If you'll post more about your plans and usual travel patterns we can offer more tailored advice.
Thanks so much for the input from all!

Usual travel patterns: We are relatively flexible, can travel anywhere during the spring break and summer when kids are not at school. We like planing before - by planing I mean monitor and optimize airline miles and hotel points across many programs to find availability that happen to work together, etc. I think we should be able to take advantage the timeshare system and try digging it the most.

Plans: We can tolerate staying in the same resort year by year but would much prefer rotating a few quality ones, and we are based on the west and no longer wants to fly to HI or east cost any more, unlike before when we were younger. I do agree with @jp10558 that "I'd take a step back, go to the new timeshare's forum and fill out the "what should I buy" sort of post. Because selecting MVC resale is a couple steps down the process IMO." It might be the case that HRC works the best for us by rotating the highland inn, lake tahoe, sedona, and else - as that is already point based by default, which I incorrectly assumed to be the case for abound.

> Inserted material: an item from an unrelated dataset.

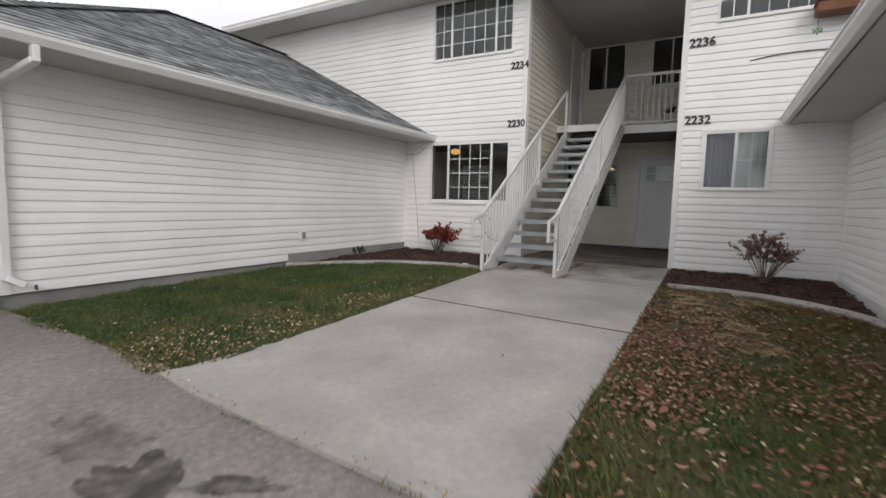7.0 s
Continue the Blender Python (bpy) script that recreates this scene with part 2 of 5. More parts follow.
M_FARGLASS = mat("dark_far_window_glass", (0.035, 0.04, 0.045), 0.1, 0.1, 1, 20, 0, spec=0.7)
M_YELLOW = mat("yellow_painted_steel", (0.74, 0.50, 0.10), 0.5, 0.06, 2, 60, 0.15, tint=(0.58, 0.35, 0.05))
M_DARKGREY = mat("dark_grey_plastic", (0.07, 0.07, 0.07), 0.6, 0.1, 4, 60, 0.1)
M_DISH = mat("grey_dish_metal", (0.30, 0.31, 0.32), 0.5, 0.06, 5, 60, 0.05)
M_CREAM = mat("cream_far_siding", (0.72, 0.68, 0.60), 0.8, 0.06, 0.5, 10, 0.1)
M_BROWNWOOD = mat("brown_stained_wood", (0.145, 0.085, 0.06), 0.8, 0.15, 2, 40, 0.3)
M_PLANTER = mat("redwood_planter", (0.20, 0.085, 0.045), 0.75, 0.15, 5, 60, 0.3)
M_PLASTER = mat("beige_plaster", (0.37, 0.30, 0.235), 0.9, 0.04, 1.2, 60, 0.15)
M_CARPET = mat("dark_brown_carpet", (0.034, 0.026, 0.021), 1.0, 0.15, 2, 300, 0.6, 0.005)
M_CURTAIN = mat("pale_curtain", (0.60, 0.64, 0.60), 0.9, 0.06, 2, 60, 0.2)
M_CURTAIN_P = mat("purple_grey_curtain", (0.095, 0.09, 0.13), 0.9, 0.1, 3, 40, 0.2)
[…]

Again, thanks so much for the great info!
 
Thanks so much for the input from all!

Usual travel patterns: We are relatively flexible, can travel anywhere during the spring break and summer when kids are not at school. We like planing before - by planing I mean monitor and optimize airline miles and hotel points across many programs to find availability that happen to work together, etc. I think we should be able to take advantage the timeshare system and try digging it the most.

Plans: We can tolerate staying in the same resort year by year but would much prefer rotating a few quality ones, and we are based on the west and no longer wants to fly to HI or east cost any more, unlike before when we were younger. I do agree with @jp10558 that "I'd take a step back, go to the new timeshare's forum and fill out the "what should I buy" sort of post. Because selecting MVC resale is a couple steps down the process IMO." It might be the case that HRC works the best for us by rotating the highland inn, lake tahoe, sedona, and else - as that is already point based by default, which I incorrectly assumed to be the case for abound.

Again, thanks so much for the great info!
In many cases you'll need to finalize your plans before you can know what air is going to be. That's not to say all options require this but for many you'll have to reserve at 11, 12 or even 13 months out but for exchanges it may only be a few months out before you know where you're going and exactly when. Keep in mind that low demand times for hotels are not always the same as timeshares. It's eary to get Orlando, Williamsburg and Branson those time but other resorts will be more challenging. As you gain more knowledge you'll have a better feel for what works and what doesn't in your situation. Warm weather options much easier to get in summer, not so much spring break but even then you'll need to play far in advance for most of those options.